The arbitrariness of the move irks more than the small (0.23 percent) addition to the overkill of what we’re anyway charged. There’s no excuse now for any increase. International market conditions, in fact, mandate a reduction. Oil prices fell recently on international bourses. The rise, however, is 9 additional agorot per liter – all in excise tax.
Strictly speaking, the Treasury follows a set formula based on end-of-the month fuel prices in France and Italy, minus European taxes and plus Israeli excise tax. The trouble is that the excise duty keeps rising.
Therefore, Israelis pay more at the pump than anywhere in the Western world. The price of gasoline in Israel, if calculated in American terms, is one of the highest in the world – about $8 per gallon.

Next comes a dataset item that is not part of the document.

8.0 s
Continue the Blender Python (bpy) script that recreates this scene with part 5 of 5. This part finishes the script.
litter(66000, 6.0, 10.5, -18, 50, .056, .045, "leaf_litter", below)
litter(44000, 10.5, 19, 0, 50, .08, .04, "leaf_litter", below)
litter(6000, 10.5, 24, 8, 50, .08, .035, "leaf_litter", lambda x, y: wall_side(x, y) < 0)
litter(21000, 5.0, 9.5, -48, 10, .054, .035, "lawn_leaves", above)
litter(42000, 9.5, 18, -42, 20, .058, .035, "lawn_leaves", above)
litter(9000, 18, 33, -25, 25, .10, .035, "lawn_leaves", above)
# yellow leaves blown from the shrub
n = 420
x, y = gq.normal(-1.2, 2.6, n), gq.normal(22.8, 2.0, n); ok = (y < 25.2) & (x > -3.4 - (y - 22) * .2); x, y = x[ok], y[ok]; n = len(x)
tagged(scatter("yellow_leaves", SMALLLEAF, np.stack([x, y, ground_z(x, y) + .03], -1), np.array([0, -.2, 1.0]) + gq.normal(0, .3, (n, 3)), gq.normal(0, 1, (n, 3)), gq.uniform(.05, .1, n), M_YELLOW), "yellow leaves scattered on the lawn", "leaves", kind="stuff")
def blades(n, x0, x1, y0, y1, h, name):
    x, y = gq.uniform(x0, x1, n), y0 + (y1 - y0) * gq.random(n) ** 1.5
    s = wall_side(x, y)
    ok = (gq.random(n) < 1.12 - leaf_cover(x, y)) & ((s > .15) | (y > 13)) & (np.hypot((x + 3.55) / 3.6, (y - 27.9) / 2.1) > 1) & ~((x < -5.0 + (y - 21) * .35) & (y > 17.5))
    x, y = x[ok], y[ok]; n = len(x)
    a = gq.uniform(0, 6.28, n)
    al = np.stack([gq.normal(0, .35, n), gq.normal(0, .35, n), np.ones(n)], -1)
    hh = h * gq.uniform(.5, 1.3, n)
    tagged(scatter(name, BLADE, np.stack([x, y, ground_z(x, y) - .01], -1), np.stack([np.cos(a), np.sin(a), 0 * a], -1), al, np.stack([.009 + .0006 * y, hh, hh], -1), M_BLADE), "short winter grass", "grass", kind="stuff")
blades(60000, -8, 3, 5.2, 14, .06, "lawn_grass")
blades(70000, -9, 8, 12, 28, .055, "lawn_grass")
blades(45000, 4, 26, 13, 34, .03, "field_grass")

But it’s bad by European standards too. Earlier this year our intuitions received empirical backing from the Knesset Research Center, tasked by the Knesset Economics Committee with collecting and processing comparative-price data. The bottom line was that we shell out over 30% more per liter of gasoline than the average in 15 Western European countries. The gap is ever-widening, due to continuous excise increases here.
At the end of July, Prime Minister Binyamin Netanyahu – responding to an irresistible groundswell of discontent – decreed that the steep 31-agorot excise increase then-scheduled would be frozen.

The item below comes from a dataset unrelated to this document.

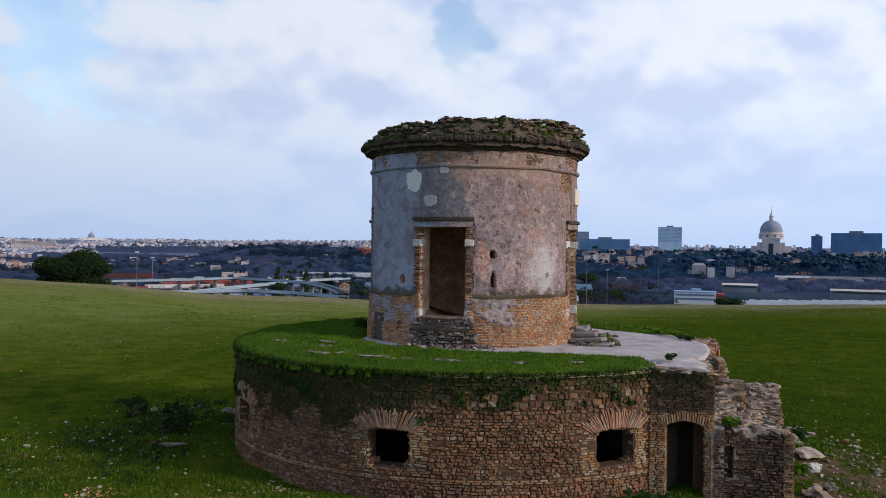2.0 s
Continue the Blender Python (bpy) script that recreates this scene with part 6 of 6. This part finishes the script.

It’s now being gradually thawed. The latest hike marks only one phase in returning to the temporarily paused excise-hike timetable. In January we’re due to be hit with a whopper – 40 more agorot per liter.
None of this is even remotely connected to the cost of crude oil. We pay exceedingly more for our gasoline for no other reason than that we are taxed more for each drop. The heavy financial burden placed on us is artificial and not an objective inevitability.
Moreover, this doesn’t merely affect individual household finances. Fuel prices fuel the cost-of-living spiral, contribute to inflation and harm business and industry to the point of jeopardizing jobs. Unwarranted taxation strangles growth.
Over half of our gasoline outlays go to taxes. Also contributing to the outrage is the fact that marketing profit margins here are nearly double what gas companies charge in Europe. This, coupled with excessive taxation, keeps our fuel prices disproportionately high.
It serves everyone but the consumer. Profits enrich corporations while fuel excise plays a cardinal role in the government’s deficit-reduction efforts.
This is why the Treasury won’t let go of its excise-hike schedule. The summer lull was a barefaced device to calm the commotion. The old formulaic excise hikes have not been abolished.
The Trajtenberg Committee recommendations don’t include a reduction in the hallowed excise component of fuel prices, but they do demand an end to endless successive hikes. Yet the recent hike occurred after the Trajtenberg Report was submitted to the government.
The Treasury’s supplementary Chelm-like justification for ever-higher gasoline excise duties is that they boost environmental protection by forcing people to resort to public transport. Yet in the frustrating reality of Chelm, bus and cab fares soar concomitantly with excise hikes. If anything, the summertime demonstrations should have shown quite unambiguously that the public isn’t falling for lame excuses.
Higher excise duties are higher taxes – nothing but another indirect deduction from our incomes. They aren’t carved in stone.